- Other name: Diane Civita
- Occupation: Television actress
- Years active: 1973–present

= Diane Cary =

American actress

Diane Cary is an American actress who has guest-starred in many TV shows. This includes a recurring role on the short-lived Misfits of Science, where she was credited as Diane Civita.

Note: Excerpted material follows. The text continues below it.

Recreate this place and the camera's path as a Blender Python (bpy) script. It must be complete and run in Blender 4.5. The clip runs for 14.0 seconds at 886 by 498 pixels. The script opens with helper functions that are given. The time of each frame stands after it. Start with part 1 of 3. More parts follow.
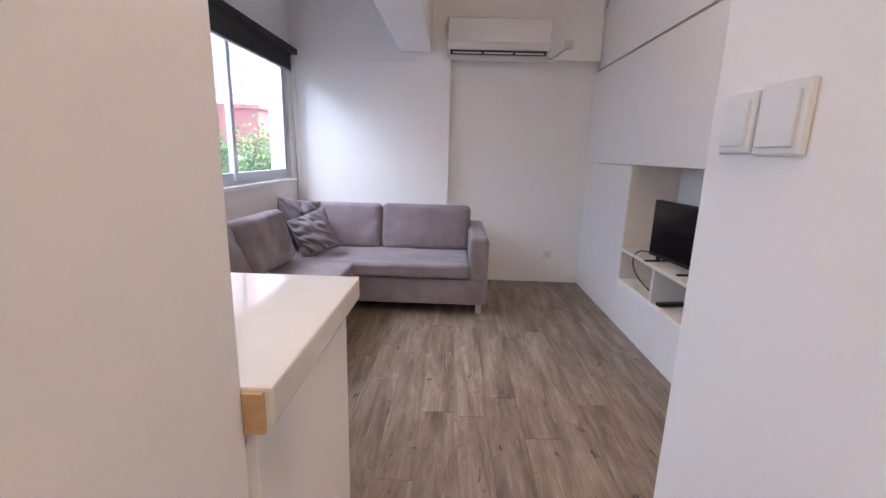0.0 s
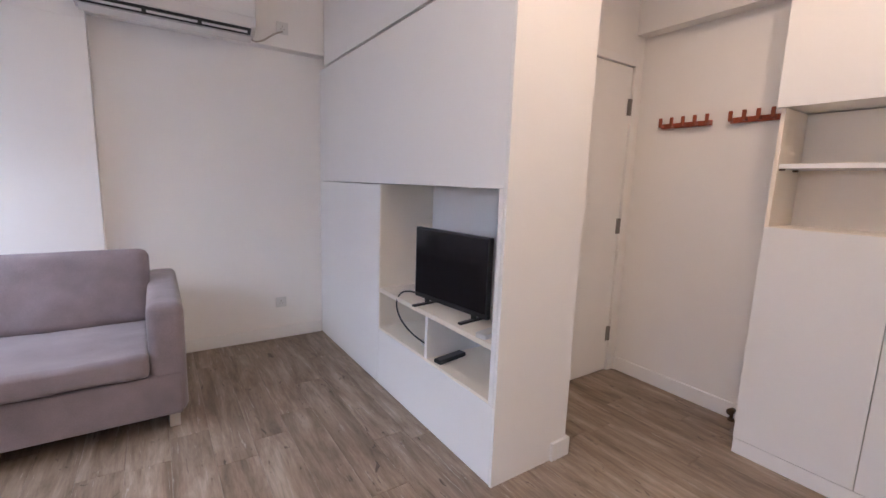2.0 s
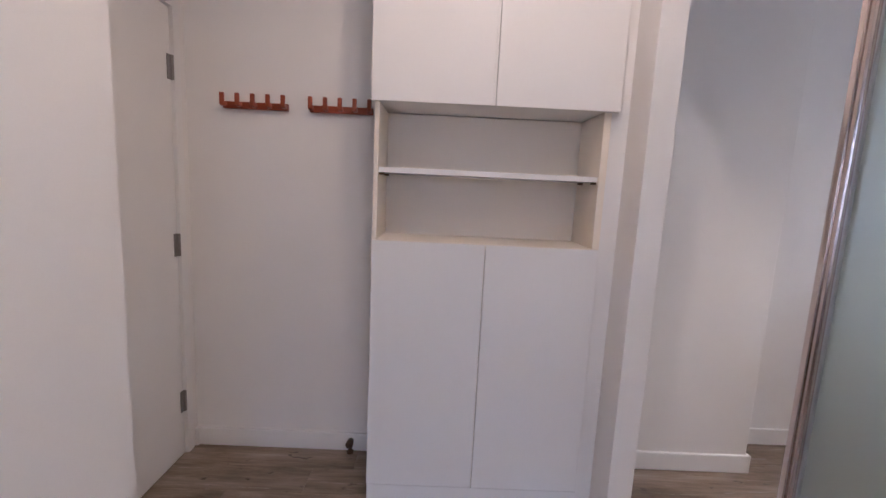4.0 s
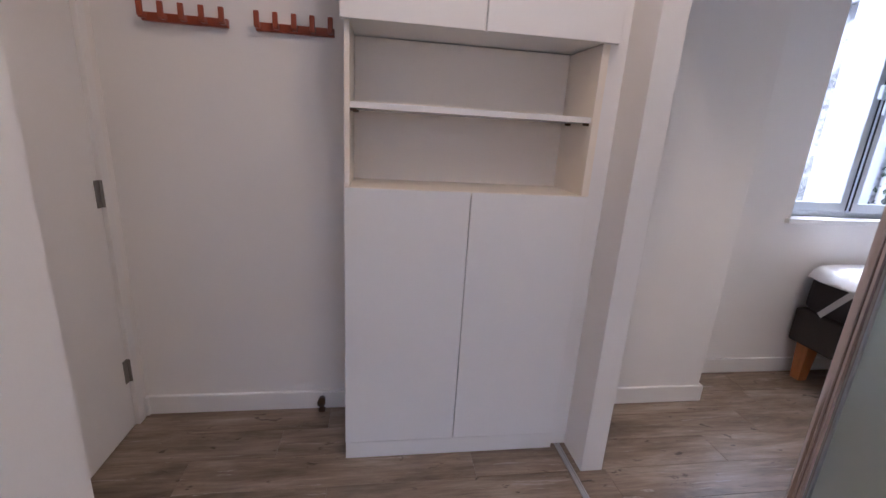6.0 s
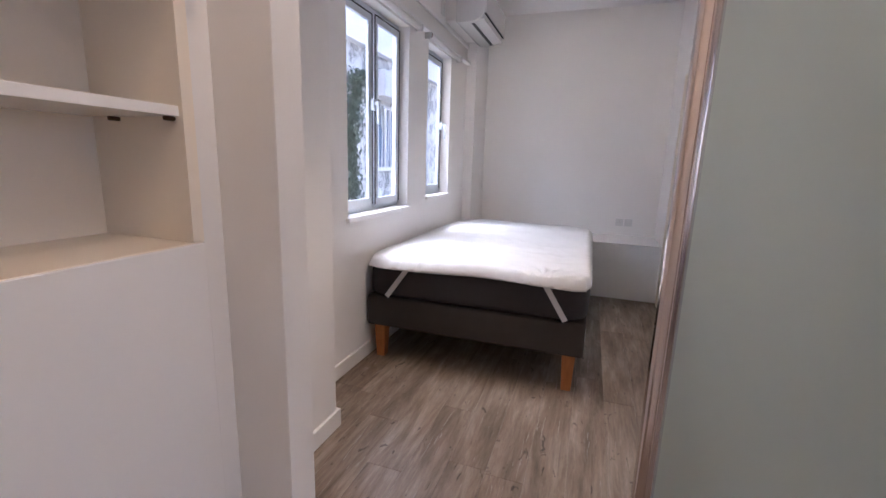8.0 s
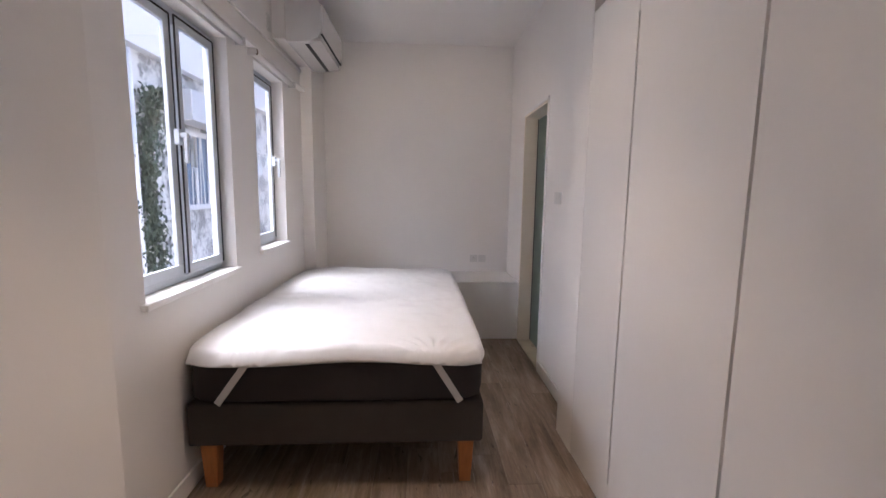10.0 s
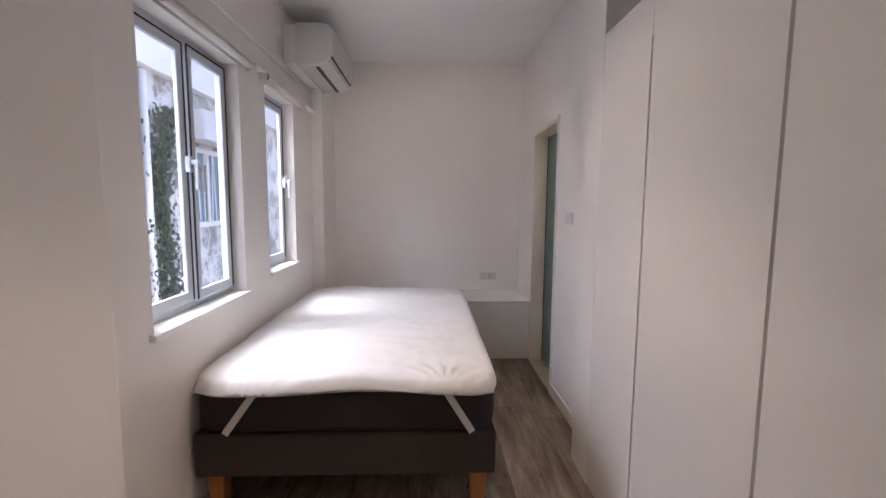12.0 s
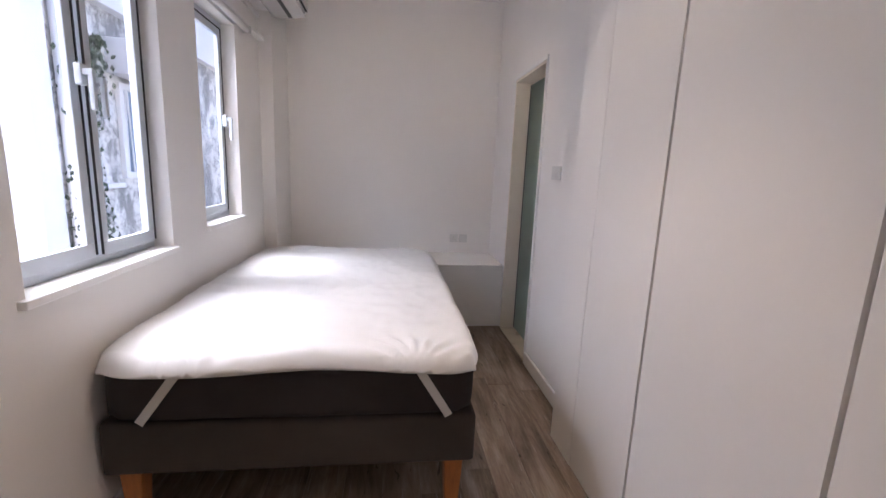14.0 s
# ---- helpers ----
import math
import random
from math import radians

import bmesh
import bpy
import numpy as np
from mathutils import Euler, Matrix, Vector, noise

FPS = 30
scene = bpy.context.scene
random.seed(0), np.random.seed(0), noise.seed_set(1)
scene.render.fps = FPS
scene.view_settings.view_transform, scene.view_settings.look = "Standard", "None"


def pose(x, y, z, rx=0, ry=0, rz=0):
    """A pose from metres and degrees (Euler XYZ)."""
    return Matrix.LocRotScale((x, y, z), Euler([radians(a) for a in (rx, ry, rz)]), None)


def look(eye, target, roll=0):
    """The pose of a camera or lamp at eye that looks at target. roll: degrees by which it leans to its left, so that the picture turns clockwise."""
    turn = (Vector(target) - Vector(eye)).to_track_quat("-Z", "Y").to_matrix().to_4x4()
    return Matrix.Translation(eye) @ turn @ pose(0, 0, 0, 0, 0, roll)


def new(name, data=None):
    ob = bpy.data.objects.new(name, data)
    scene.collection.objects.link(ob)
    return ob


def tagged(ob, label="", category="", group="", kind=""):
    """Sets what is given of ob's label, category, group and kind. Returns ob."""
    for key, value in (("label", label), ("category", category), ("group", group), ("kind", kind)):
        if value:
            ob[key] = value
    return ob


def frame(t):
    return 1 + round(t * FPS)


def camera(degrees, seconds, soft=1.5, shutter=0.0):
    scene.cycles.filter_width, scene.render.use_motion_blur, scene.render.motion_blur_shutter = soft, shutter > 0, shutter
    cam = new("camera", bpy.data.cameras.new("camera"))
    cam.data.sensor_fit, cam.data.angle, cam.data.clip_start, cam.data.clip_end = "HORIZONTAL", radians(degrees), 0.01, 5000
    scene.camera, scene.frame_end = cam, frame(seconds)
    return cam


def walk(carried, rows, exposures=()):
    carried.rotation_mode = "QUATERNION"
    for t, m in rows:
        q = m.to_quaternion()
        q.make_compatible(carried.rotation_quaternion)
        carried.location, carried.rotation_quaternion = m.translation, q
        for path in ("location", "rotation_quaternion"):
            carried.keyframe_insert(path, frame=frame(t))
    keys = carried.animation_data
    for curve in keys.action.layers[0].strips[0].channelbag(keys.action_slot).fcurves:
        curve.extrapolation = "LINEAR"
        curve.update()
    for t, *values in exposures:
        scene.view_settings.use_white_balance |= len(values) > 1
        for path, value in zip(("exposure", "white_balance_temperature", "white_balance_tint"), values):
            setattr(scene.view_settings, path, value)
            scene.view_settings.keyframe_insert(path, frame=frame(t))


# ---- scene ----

She also starred in V and V: The Final Battle in the 1980s as Harmony Moore, a human who fell in love with the visitor, Willie (played by Robert Englund). She guest-starred in three episodes alongside Lindsay Wagner on The Bionic Woman: as Arlene Hart on the two-parter episode "Jamie's Shield" (1976) and as Madeline Boylin "Rancho Outcast" (1978), and also, along with Bill Bixby on The Incredible Hulk as Carrie Taylor on the episode "Life and Death" (1978). She had a recurring role in Alien Nation 1989 and 1994; she also guest-starred in Fame in the 1987 episode "Alice Doesn't Work Here Anymore," Tales from the Crypt in the 1990 episode "Cutting Cards," L.A. Law in a 1994 episode called "How Am I Driving", and in two episodes of Forever Knight "Dead Air" and "Avenging Angel." In 1991, Cary appeared in the Koreyoshi Kurahara film Strawberry Road. In 1996 she appeared in a Dark Skies episode "Hostile Convergence". In 2006, Cary guest-starred on Cold Case (episode titled "The Key") and as Bradford's assistant in three episodes of Ugly Betty. More recently in 2009, she guest-starred in an episode of Defying Gravity. In 2014, Cary completed filming the horror-thriller film 'Kantemir' reuniting with her former V co-star Robert Englund after 30 years.

She is married to James D. Parriott the co-creator and executive producer of Forever Knight. She is also a screenwriter who wrote two episodes of Forever Knight (“Be My Valentine” and “Let No Man Tear Asunder”) in addition to her guest roles on the show.